**The input**
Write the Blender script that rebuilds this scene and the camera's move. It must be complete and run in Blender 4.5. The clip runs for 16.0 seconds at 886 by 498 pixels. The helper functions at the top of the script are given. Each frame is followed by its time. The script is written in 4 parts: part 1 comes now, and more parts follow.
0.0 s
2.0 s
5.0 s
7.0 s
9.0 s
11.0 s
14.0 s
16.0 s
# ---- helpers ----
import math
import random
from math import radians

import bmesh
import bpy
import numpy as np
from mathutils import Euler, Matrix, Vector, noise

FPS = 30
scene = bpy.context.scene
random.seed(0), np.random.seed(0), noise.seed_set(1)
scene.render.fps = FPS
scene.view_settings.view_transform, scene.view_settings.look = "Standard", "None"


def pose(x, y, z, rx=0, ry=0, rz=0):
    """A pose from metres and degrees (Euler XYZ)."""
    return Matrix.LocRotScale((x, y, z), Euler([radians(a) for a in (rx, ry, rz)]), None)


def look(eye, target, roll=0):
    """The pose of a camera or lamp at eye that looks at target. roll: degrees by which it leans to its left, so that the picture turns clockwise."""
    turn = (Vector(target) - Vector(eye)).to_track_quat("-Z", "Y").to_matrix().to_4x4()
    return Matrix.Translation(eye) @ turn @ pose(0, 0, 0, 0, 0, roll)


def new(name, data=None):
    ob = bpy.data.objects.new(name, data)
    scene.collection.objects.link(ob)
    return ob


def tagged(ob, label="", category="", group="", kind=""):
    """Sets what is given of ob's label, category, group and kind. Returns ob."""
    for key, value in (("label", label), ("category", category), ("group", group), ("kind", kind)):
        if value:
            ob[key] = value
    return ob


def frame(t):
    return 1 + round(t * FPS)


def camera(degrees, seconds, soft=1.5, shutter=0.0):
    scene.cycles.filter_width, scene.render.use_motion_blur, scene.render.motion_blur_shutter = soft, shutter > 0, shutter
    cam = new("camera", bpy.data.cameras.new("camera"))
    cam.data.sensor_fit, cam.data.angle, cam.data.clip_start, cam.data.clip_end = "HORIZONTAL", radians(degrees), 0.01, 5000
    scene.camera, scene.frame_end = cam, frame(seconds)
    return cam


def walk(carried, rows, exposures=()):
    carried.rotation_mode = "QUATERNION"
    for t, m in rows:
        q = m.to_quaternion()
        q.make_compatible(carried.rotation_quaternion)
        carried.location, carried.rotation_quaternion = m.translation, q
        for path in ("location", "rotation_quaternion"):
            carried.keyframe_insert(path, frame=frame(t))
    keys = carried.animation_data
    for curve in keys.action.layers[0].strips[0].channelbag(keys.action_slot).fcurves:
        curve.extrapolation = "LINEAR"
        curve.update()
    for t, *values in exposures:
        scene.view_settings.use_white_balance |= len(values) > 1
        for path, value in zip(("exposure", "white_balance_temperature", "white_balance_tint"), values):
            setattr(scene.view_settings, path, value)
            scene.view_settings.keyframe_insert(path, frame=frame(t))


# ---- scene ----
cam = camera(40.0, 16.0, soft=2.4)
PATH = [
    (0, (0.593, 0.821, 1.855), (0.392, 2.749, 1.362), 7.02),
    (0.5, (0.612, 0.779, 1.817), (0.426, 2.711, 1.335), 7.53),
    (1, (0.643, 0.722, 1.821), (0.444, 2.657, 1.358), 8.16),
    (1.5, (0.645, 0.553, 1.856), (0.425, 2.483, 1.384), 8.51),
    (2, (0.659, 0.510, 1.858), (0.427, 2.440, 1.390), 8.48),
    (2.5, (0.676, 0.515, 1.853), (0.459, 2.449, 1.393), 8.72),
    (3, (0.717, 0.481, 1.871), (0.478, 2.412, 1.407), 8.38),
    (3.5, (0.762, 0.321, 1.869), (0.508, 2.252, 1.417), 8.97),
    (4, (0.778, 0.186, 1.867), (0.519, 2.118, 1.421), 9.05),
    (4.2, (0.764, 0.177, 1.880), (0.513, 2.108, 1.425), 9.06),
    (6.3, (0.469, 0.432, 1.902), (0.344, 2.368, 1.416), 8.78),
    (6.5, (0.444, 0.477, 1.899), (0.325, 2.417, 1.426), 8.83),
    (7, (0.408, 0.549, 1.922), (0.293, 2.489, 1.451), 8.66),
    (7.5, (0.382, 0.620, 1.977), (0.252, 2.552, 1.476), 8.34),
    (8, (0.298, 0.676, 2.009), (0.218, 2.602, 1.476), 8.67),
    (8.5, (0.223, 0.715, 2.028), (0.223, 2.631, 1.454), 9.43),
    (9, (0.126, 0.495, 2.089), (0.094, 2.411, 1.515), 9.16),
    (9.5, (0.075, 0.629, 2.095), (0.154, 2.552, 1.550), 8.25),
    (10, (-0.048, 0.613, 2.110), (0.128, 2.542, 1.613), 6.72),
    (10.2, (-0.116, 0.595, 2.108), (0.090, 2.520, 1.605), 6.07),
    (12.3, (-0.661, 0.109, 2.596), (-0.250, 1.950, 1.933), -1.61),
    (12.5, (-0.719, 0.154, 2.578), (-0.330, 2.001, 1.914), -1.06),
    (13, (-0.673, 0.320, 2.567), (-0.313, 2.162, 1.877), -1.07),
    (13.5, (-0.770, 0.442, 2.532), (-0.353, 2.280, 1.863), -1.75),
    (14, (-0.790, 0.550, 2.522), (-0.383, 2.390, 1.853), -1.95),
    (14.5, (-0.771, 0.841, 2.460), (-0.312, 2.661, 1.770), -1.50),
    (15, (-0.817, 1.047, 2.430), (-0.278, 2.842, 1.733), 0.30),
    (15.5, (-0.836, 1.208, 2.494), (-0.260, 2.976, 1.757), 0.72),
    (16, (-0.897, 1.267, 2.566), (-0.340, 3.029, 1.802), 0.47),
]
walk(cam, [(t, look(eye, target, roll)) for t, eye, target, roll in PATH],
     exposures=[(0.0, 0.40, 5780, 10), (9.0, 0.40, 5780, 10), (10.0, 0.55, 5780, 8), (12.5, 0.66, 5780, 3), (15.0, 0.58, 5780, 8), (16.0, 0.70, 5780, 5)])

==

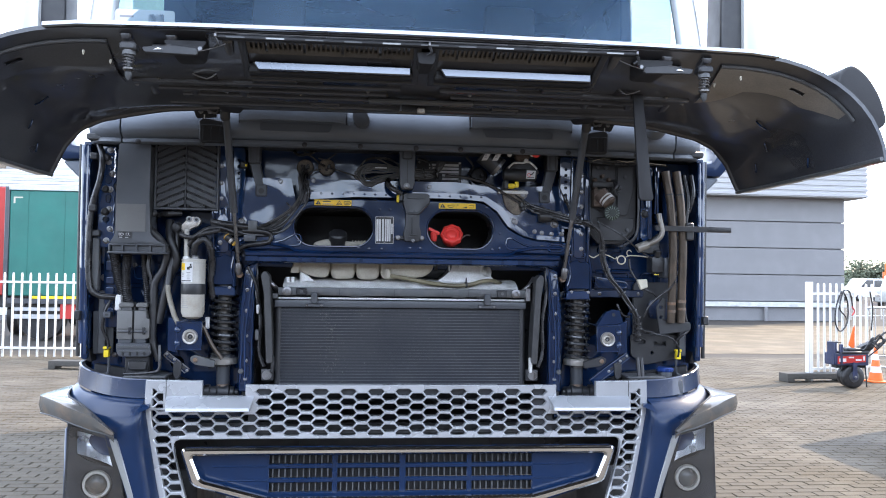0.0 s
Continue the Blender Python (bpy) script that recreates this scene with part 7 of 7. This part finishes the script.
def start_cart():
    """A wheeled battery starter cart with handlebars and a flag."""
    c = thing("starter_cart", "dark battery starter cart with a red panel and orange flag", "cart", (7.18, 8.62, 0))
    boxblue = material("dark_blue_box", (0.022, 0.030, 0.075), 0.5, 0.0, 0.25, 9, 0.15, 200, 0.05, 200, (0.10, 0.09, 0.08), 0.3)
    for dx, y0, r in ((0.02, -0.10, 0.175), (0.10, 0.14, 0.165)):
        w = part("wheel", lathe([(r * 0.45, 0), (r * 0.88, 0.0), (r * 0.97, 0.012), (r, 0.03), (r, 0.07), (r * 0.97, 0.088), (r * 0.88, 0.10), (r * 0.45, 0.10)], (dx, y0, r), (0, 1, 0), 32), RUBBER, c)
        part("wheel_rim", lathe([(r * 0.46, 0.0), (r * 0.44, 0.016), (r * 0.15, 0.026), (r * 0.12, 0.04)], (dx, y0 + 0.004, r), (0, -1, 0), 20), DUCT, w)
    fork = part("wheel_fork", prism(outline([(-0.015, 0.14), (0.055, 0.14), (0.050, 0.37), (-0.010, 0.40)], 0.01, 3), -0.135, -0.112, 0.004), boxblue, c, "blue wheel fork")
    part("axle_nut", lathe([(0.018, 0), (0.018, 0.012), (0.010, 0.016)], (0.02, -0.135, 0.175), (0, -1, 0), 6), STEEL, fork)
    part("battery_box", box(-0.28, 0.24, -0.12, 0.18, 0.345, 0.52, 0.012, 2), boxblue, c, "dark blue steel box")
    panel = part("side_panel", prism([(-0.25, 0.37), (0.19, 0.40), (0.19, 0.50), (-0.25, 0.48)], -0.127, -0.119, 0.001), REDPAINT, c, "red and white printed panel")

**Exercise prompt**
Repeat, word for word, only the lines from the line holding "Continue the Blender" through the line holding "and white printed", with both of those lines included.

**Solution for this problem**
Continue the Blender Python (bpy) script that recreates this scene with part 7 of 7. This part finishes the script.
def start_cart():
    """A wheeled battery starter cart with handlebars and a flag."""
    c = thing("starter_cart", "dark battery starter cart with a red panel and orange flag", "cart", (7.18, 8.62, 0))
    boxblue = material("dark_blue_box", (0.022, 0.030, 0.075), 0.5, 0.0, 0.25, 9, 0.15, 200, 0.05, 200, (0.10, 0.09, 0.08), 0.3)
    for dx, y0, r in ((0.02, -0.10, 0.175), (0.10, 0.14, 0.165)):
        w = part("wheel", lathe([(r * 0.45, 0), (r * 0.88, 0.0), (r * 0.97, 0.012), (r, 0.03), (r, 0.07), (r * 0.97, 0.088), (r * 0.88, 0.10), (r * 0.45, 0.10)], (dx, y0, r), (0, 1, 0), 32), RUBBER, c)
        part("wheel_rim", lathe([(r * 0.46, 0.0), (r * 0.44, 0.016), (r * 0.15, 0.026), (r * 0.12, 0.04)], (dx, y0 + 0.004, r), (0, -1, 0), 20), DUCT, w)
    fork = part("wheel_fork", prism(outline([(-0.015, 0.14), (0.055, 0.14), (0.050, 0.37), (-0.010, 0.40)], 0.01, 3), -0.135, -0.112, 0.004), boxblue, c, "blue wheel fork")
    part("axle_nut", lathe([(0.018, 0), (0.018, 0.012), (0.010, 0.016)], (0.02, -0.135, 0.175), (0, -1, 0), 6), STEEL, fork)
    part("battery_box", box(-0.28, 0.24, -0.12, 0.18, 0.345, 0.52, 0.012, 2), boxblue, c, "dark blue steel box")
    panel = part("side_panel", prism([(-0.25, 0.37), (0.19, 0.40), (0.19, 0.50), (-0.25, 0.48)], -0.127, -0.119, 0.001), REDPAINT, c, "red and white printed panel")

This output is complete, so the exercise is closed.